Ingredients
2 lb chicken tenders
2 cups Italian dressing
1 tsp ground cumin
1 tsp dried oregano
1 tbsp smoked paprika
2 tbsp tomato sauce, or tomato passata
2 tbsp red wine vinegar
2 tbsp water
2 cups white rice, cooked
1 tbsp lime juice, or lemon juice
½ tsp sea salt
¼ cup cilantro, chopped
15 oz black beans, (1 can), undrained
1½ tsp dried oregano
1½ tsp ground coriander
1½ tsp ground cumin
1 tbsp ground achiote
3 tbsp olive oil, divided
2 tbsp red onion, minced
1 tbsp garlic, peeled and minced
6 large tortillas, (1 package)
8 oz Mexican cheese, (1 package), shredded
¼ cup tomato salsa
¼ cup sour cream
Preparation
Whisk together the Italian dressing, cumin, oregano, smoked paprika, tomato sauce or passata, vinegar, and water.

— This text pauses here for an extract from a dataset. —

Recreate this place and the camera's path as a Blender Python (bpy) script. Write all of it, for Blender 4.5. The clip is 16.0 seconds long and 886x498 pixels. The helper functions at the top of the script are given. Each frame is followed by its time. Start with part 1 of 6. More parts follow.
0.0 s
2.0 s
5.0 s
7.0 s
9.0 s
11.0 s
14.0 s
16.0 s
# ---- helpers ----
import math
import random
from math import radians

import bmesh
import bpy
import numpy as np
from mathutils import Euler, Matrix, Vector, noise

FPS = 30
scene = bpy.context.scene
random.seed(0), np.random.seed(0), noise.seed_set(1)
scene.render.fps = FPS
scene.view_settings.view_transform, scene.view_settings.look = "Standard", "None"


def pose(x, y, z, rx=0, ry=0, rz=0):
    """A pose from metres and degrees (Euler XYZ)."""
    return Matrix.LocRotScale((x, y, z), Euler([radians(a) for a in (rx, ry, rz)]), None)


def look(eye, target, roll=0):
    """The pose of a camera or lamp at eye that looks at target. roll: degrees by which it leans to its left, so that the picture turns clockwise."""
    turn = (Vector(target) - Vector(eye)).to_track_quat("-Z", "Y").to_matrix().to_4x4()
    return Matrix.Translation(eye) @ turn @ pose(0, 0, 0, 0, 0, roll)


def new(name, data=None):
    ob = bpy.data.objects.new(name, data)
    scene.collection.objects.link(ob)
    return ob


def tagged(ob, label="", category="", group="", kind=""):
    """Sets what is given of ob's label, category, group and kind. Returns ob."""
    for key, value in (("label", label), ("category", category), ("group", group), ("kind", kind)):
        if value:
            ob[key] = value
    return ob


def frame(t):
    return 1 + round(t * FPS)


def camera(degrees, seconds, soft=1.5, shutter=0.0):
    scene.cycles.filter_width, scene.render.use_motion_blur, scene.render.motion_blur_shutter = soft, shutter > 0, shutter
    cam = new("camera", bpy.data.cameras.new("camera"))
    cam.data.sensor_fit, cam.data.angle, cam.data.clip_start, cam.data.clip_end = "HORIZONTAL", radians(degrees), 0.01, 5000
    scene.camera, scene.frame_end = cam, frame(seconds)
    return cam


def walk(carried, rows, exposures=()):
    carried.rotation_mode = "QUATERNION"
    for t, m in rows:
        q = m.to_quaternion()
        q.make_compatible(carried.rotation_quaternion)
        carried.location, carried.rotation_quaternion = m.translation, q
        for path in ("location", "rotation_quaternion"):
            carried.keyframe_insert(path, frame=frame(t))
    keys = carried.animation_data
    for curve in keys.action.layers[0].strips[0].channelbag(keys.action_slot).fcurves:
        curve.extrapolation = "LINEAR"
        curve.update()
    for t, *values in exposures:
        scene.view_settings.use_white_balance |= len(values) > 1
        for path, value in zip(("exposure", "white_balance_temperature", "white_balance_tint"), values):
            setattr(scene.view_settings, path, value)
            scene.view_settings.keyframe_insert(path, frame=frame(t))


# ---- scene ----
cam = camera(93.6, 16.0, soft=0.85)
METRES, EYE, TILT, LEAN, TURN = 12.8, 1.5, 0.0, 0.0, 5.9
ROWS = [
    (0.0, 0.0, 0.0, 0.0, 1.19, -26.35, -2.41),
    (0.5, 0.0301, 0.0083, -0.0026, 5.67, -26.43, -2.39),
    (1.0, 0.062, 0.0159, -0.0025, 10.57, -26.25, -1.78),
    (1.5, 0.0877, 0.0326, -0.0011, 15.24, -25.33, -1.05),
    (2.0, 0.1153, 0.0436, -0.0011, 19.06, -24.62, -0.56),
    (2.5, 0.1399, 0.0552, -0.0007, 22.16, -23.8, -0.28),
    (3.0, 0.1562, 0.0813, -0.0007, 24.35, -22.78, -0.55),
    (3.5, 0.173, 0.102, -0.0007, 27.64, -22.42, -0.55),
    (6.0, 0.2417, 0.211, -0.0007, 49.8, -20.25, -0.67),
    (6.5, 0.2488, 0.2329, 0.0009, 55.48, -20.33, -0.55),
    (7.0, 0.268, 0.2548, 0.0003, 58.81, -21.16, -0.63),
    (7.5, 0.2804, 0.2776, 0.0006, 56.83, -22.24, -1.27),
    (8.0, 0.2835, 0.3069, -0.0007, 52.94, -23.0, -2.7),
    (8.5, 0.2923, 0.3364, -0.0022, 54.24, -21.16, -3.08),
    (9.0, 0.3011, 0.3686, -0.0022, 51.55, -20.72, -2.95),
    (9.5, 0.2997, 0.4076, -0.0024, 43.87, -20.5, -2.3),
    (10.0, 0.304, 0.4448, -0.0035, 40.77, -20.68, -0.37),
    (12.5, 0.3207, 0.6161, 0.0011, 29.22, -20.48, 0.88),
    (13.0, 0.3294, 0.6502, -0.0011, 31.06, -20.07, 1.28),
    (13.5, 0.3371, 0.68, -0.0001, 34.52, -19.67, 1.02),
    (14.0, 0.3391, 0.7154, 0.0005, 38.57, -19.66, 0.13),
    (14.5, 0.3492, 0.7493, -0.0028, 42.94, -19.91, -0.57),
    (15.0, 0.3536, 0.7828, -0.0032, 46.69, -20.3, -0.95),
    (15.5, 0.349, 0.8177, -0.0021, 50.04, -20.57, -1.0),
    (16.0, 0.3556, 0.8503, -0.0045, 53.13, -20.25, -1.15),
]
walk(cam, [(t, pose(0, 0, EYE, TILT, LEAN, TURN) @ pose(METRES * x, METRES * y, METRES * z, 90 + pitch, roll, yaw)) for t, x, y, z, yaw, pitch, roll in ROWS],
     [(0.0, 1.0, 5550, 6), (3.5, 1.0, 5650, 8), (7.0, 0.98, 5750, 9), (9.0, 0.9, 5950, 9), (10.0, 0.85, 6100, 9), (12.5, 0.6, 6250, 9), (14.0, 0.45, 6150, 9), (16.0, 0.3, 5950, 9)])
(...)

Chop the chicken tenders into 1-inch pieces and place them in the bowl with the marinade.
Toss the chicken in the marinade, then cover the bowl with plastic wrap. Marinate the chicken for 2 hours or more.
In a separate bowl, combine the rice with lime juice, sea salt, and cilantro.

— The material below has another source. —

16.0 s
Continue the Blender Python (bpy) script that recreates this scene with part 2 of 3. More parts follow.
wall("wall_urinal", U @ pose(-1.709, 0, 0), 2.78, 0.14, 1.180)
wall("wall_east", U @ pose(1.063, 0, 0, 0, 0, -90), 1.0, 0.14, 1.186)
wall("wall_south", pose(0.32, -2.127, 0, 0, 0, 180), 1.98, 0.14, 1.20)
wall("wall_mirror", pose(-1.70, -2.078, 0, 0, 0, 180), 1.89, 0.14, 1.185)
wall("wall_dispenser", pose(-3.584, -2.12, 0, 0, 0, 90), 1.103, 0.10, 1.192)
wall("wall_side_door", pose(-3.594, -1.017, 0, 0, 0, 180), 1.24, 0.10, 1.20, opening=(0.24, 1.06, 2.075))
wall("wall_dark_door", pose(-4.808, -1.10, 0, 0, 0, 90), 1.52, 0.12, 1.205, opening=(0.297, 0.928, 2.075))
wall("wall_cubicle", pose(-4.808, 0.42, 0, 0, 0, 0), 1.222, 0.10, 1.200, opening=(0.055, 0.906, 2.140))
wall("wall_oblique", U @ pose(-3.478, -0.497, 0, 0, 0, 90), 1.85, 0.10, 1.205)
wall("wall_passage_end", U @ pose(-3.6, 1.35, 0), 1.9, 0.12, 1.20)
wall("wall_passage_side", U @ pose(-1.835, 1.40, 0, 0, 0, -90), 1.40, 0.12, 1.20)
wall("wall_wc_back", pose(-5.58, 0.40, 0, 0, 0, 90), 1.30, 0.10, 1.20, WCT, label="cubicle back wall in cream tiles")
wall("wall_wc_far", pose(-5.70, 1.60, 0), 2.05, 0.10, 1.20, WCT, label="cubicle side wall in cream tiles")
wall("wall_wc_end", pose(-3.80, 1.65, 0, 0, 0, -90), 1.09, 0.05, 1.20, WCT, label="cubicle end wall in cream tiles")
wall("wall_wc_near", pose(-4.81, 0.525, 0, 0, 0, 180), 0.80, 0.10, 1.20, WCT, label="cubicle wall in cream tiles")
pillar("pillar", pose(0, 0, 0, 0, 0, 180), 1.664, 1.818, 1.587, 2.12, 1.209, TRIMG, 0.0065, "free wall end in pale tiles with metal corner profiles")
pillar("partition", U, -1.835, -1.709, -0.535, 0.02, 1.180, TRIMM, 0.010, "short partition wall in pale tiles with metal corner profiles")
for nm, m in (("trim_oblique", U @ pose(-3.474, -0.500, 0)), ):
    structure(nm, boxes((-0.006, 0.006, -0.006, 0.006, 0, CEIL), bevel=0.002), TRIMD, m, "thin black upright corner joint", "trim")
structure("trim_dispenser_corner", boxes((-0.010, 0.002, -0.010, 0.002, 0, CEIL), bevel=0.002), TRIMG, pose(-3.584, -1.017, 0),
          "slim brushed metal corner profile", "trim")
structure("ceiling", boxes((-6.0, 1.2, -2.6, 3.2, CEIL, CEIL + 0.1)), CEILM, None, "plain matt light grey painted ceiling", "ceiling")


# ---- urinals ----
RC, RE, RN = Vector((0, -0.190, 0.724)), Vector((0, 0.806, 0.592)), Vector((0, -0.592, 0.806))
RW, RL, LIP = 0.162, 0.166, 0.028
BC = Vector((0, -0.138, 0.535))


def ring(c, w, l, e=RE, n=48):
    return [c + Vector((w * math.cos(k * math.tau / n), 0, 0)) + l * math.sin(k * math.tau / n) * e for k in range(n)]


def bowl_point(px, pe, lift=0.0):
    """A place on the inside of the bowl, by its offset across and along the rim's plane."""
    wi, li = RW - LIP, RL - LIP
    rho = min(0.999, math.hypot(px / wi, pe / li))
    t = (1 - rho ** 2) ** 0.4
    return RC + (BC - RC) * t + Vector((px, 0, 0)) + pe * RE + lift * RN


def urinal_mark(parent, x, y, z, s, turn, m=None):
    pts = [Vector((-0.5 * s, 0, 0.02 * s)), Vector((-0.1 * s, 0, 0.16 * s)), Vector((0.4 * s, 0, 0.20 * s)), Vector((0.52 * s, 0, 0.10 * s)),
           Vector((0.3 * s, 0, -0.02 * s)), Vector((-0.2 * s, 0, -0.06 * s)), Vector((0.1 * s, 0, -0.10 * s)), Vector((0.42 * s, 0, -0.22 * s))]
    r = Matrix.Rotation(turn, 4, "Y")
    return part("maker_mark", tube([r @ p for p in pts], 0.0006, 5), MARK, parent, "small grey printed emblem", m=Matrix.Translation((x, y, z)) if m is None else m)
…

In a sauce pan, sauté the onion and garlic in 1 tablespoon of olive oil. Pour in the can of beans, cumin, achiote, coriander, and oregano. Continue sautéing. Set aside.
Heat 2 tablespoons of olive oil on high in a frying pan and cook the chicken for 4 to 5 minutes.
Once the chicken is done cooking, assemble the burrito. Put all of the ingredients that you want on your burrito, or follow the recommended amount, and fold it into a burrito.
Should you prefer the cheese melted, grill the burritos over a preheated greased grill briefly for about 5 minutes on each side, until the cheese melts.
Serve and enjoy with a side of chips and a variety of sauces.